The Project’s Mineral Resource of 16.2Mt @ 1.12% Li2O comprises Indicated Mineral Resources of 8.5Mt @ 1.15% Li2O and Inferred Mineral Resources of 7.7Mt @ 1.09% Li2O. The information contained in this announcement has been prepared in accordance with the requirements of the securities laws in effect in Australia, which differ from the requirements of U.S. securities laws. The terms "mineral resource", "measured mineral resource", "indicated mineral resource" and "inferred mineral resource" are Australian terms defined in accordance with the 2012 Edition of the Australasian Code for Reporting of Exploration Results, Mineral Resources and Ore Reserves (the “JORC Code”).  However, these terms are not defined in Industry Guide 7 ("SEC Industry Guide 7") under the U.S. Securities Act of 1933, as amended (the "U.S. Securities Act"), and are normally not permitted to be used in reports and filings with the U.S. Securities and Exchange Commission (“SEC”). Accordingly, information contained herein that describes Piedmont’s mineral deposits may not be comparable to similar information made public by U.S. companies subject to reporting and disclosure requirements under the U.S. federal securities laws and the rules and regulations thereunder. U.S. investors are urged to consider closely the disclosure in Piedmont’s Form 20-F, a copy of which may be obtained from Piedmont or from the EDGAR system on the SEC’s website at http://www.sec.gov/.

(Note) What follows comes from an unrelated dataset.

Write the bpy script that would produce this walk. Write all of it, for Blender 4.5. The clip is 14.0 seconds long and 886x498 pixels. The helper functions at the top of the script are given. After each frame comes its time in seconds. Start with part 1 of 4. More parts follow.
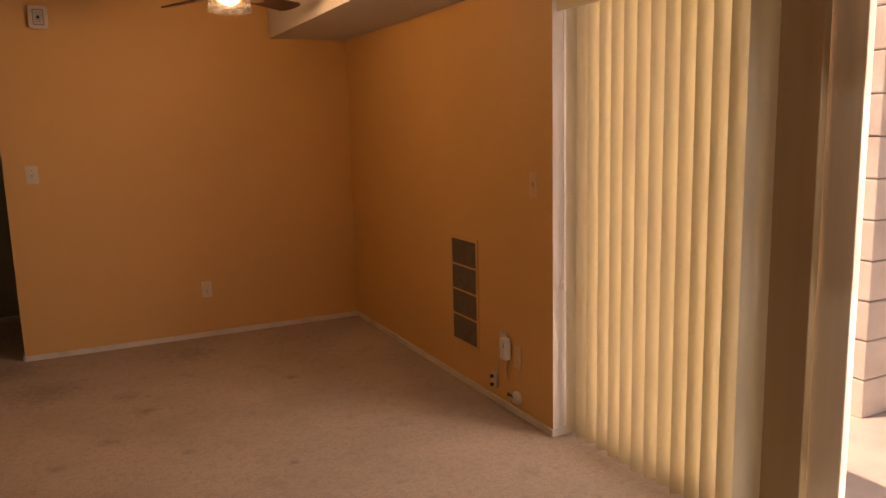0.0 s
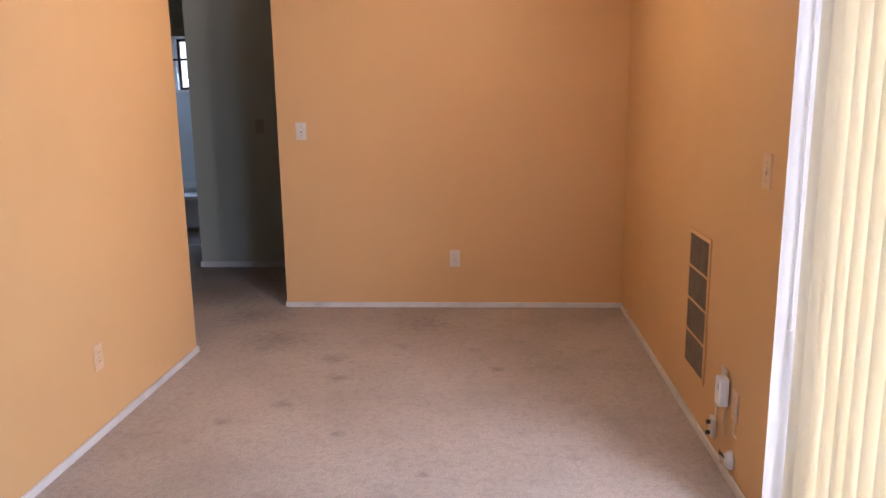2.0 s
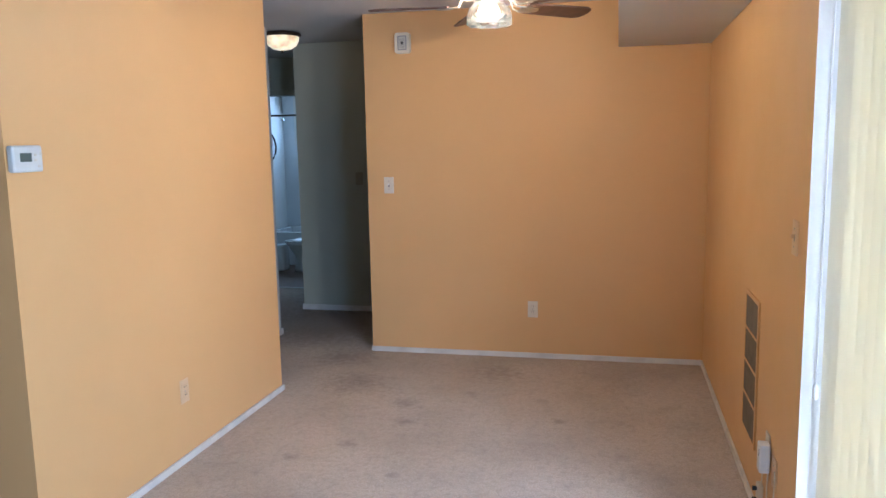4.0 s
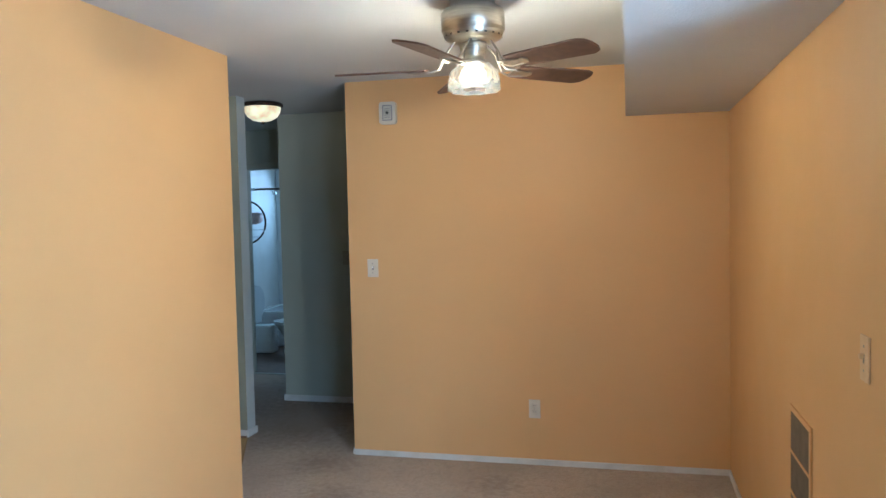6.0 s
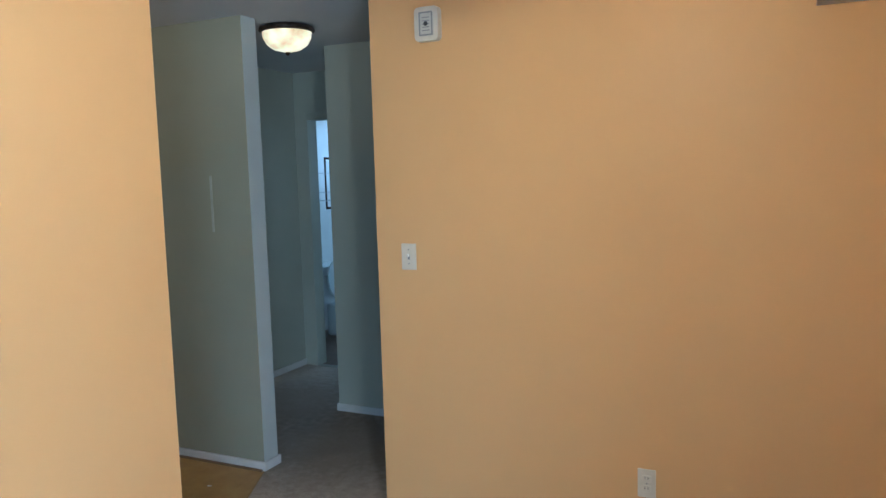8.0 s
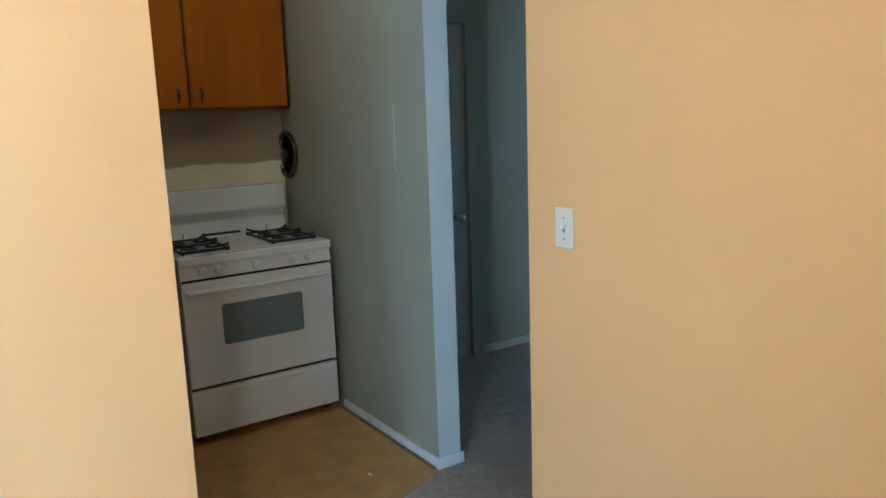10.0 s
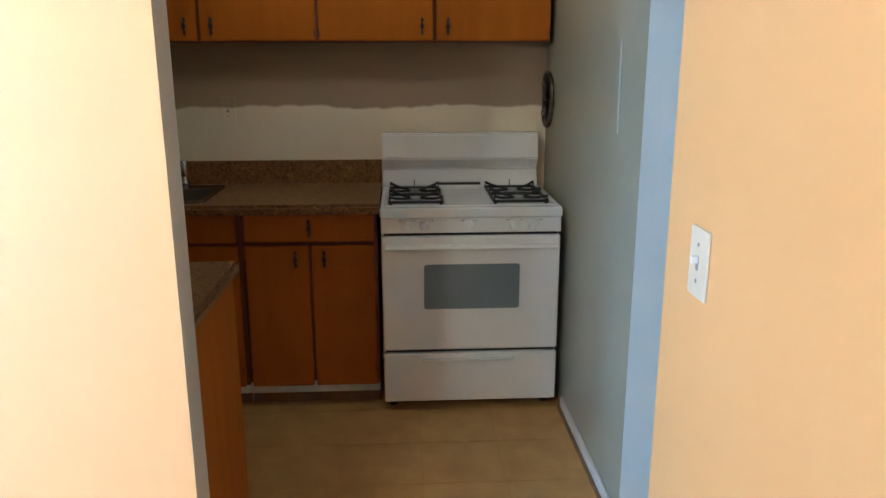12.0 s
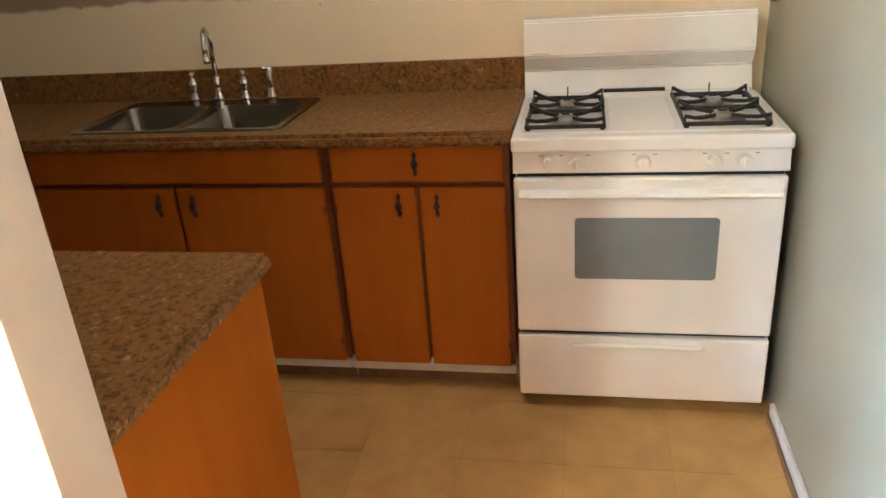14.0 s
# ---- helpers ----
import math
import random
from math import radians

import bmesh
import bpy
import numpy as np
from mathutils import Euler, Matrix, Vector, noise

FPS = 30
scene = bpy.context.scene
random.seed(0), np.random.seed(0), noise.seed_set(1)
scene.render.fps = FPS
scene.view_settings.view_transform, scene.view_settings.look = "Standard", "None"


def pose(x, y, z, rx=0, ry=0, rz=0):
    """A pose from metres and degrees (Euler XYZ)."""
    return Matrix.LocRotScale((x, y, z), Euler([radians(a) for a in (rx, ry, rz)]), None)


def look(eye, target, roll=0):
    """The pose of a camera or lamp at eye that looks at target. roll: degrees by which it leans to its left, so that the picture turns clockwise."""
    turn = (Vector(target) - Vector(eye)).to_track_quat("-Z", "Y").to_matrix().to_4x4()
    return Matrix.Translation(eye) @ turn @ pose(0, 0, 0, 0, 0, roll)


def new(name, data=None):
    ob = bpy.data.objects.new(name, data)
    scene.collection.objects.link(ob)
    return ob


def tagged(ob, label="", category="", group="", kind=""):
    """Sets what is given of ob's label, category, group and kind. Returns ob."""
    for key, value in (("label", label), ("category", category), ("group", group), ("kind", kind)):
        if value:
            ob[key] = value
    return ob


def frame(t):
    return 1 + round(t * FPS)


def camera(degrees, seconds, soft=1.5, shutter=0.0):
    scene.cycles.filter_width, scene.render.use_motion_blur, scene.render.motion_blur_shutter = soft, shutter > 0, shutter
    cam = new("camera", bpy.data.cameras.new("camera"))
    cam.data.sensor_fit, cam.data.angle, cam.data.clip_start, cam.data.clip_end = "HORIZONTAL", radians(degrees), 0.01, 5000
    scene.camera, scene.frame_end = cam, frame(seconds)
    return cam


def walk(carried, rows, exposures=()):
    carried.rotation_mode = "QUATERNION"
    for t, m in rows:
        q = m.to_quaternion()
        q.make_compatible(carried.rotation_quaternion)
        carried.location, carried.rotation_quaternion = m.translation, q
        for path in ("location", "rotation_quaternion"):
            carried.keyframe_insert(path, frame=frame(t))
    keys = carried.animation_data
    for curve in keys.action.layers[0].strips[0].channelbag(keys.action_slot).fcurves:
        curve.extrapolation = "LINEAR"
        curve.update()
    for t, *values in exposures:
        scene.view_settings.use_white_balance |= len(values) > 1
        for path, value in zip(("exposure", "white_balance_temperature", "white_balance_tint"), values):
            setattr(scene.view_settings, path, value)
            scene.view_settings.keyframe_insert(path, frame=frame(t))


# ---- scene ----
cam = camera(60.8, 14.0)
PATH = [
    (0, (0.385, -5.483, 1.461), (1.249, -3.708, 1.135), -1.5),
    (0.5, (0.708, -5.29, 1.472), (1.298, -3.409, 1.135), -2.4),
    (1, (0.932, -5.236, 1.46), (1.207, -3.284, 1.12), -0.3),
    (1.5, (1.207, -5.095, 1.439), (1.243, -3.131, 1.061), -1.2),
    (2, (1.405, -5.013, 1.426), (1.283, -3.057, 1.029), -0.8),
    (2.5, (1.615, -5.056, 1.439), (1.198, -3.148, 1.01), 0.7),
    (3, (1.719, -5.097, 1.441), (1.256, -3.217, 0.941), -0.4),
    (3.5, (1.738, -5.11, 1.457), (1.282, -3.225, 0.967), -0.8),
    (4, (1.739, -5.135, 1.499), (1.289, -3.206, 1.221), -1.1),
    (4.2, (1.752, -5.125, 1.506), (1.291, -3.19, 1.303), -0.6),
    (6.3, (1.734, -4.331, 1.576), (1.244, -2.394, 1.483), -1.7),
    (6.5, (1.733, -4.16, 1.587), (1.112, -2.262, 1.476), -1.2),
    (7, (1.728, -3.73, 1.551), (0.991, -1.877, 1.386), -0.7),
    (7.2, (1.699, -3.555, 1.561), (0.959, -1.706, 1.386), -1.1),
    (9.3, (1.744, -1.94, 1.583), (0.381, -0.506, 1.287), -2.4),
    (9.5, (1.763, -1.81, 1.572), (0.301, -0.48, 1.267), -2.7),
    (10, (1.704, -1.454, 1.549), (0.071, -0.358, 1.186), -2.0),
    (10.5, (1.725, -1.127, 1.551), (-0.039, -0.255, 1.192), -0.2),
    (11, (1.684, -0.868, 1.542), (-0.202, -0.326, 1.152), -0.8),
    (11.5, (1.509, -0.669, 1.548), (-0.419, -0.344, 1.126), -0.2),
    (12, (1.304, -0.476, 1.534), (-0.631, -0.373, 1.037), -0.1),
    (12.5, (1.073, -0.399, 1.529), (-0.849, -0.529, 0.99), -1.0),
    (13, (0.798, -0.38, 1.554), (-1.09, -0.496, 0.905), -2.4),
    (13.5, (0.536, -0.339, 1.521), (-1.295, -0.663, 0.784), -4.6),
    (14, (0.324, -0.362, 1.513), (-1.469, -0.732, 0.709), -4.3),
]
EXPOSURES = [(0, -0.18, 12000, 53), (0.5, 0.5, 11800, 52), (1, 0.68, 8500, 50), (1.5, 0.95, 6500, 43), (2, 1.2, 5950, 36), (2.5, 1.33, 5550, 31), (3.5, 1.28, 5150, 23), (4.2, 1.26, 5150, 18),
             (6.5, 1.25, 4850, 8), (7.2, 1.28, 4820, 8), (9.5, 1.7, 4550, 2), (10, 1.82, 4500, 2), (11, 2.12, 4550, 5), (12, 2.38, 4600, 8), (12.5, 2.52, 4650, 10), (13.2, 2.98, 4850, 13), (14, 3.82, 5150, 14)]
walk(cam, [(t, look(eye, target, roll)) for t, eye, target, roll in PATH], EXPOSURES)

# ---------------- light ----------------
world = bpy.data.worlds.new("sky")
scene.world = world
world.use_nodes = True
wn = world.node_tree
sky = wn.nodes.new("ShaderNodeTexSky")
sky.sky_type = "NISHITA"
sky.sun_disc = False
sky.sun_elevation = radians(74.9)
sky.sun_rotation = radians(291.8)
wn.links.new(sky.outputs[0], wn.nodes["Background"].inputs[0])
wn.nodes["Background"].inputs[1].default_value = 0.15

sun_data = bpy.data.lights.new("sun", "SUN")
sun_data.energy = 5.0
sun_data.angle = radians(0.5)
sun_data.color = (1.0, 0.95, 0.88)
sun = new("sun", sun_data)
sun.matrix_world = look((0, 0, 20), (20 * 0.25, -20 * 0.1, 0))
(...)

Competent Persons Statement

The information in this announcement that relates to Exploration Results is extracted from the Company’s ASX announcements dated February 13, 2019, October 17, 2018, August 23, 2018, July 19, 2018, June 14, 2018, June 7, 2018, May 17, 2018, May 10, 2018, April 9, 2018, 4 April 2018, 15 March 2018, 1 December 2017, 2 November 2017, 27 September 2017, 23 May 2017, 3 April 2017, and 18 October 2016 which are available to view on the Company’s website at www.piedmontlithium.com. The information in this announcement that relates to Exploration Targets and Mineral Resources is extracted from the Company’s ASX announcement dated June 14, 2018 which is available to view on the Company’s website at www.piedmontlithium.com. The information in this announcement that relates to Metallurgical Testwork Results is extracted from the Company’s ASX announcements dated September 4, 2018 and July 17, 2018 which are available to view on the Company’s website at www.piedmontlithium.com. The information in this announcement that relates to Process Design, Process Plant Capital Costs, and Process Plant Operating Costs is extracted from the Company’s ASX announcements dated September 13, 2018 and July 19, 2018 which are available to view on the Company’s website at www.piedmontlithium.com. The information in this announcement that relates to Mining Engineering and Mine Schedule is extracted from the Company’s ASX announcements dated September 13, 2018 and July 19, 2018 which are available to view on the Company’s website at www.piedmontlithium.com.
Piedmont confirms that: a) it is not aware of any new information or data that materially affects the information included in the original ASX announcements; b) all material assumptions and technical parameters underpinning Mineral Resources, Exploration Targets, Production Targets, and related forecast financial information derived from Production Targets included in the original ASX announcements continue to apply and have not materially changed; and c) the form and context in which the relevant Competent Persons’ findings are presented in this report have not been materially modified from the original ASX announcements.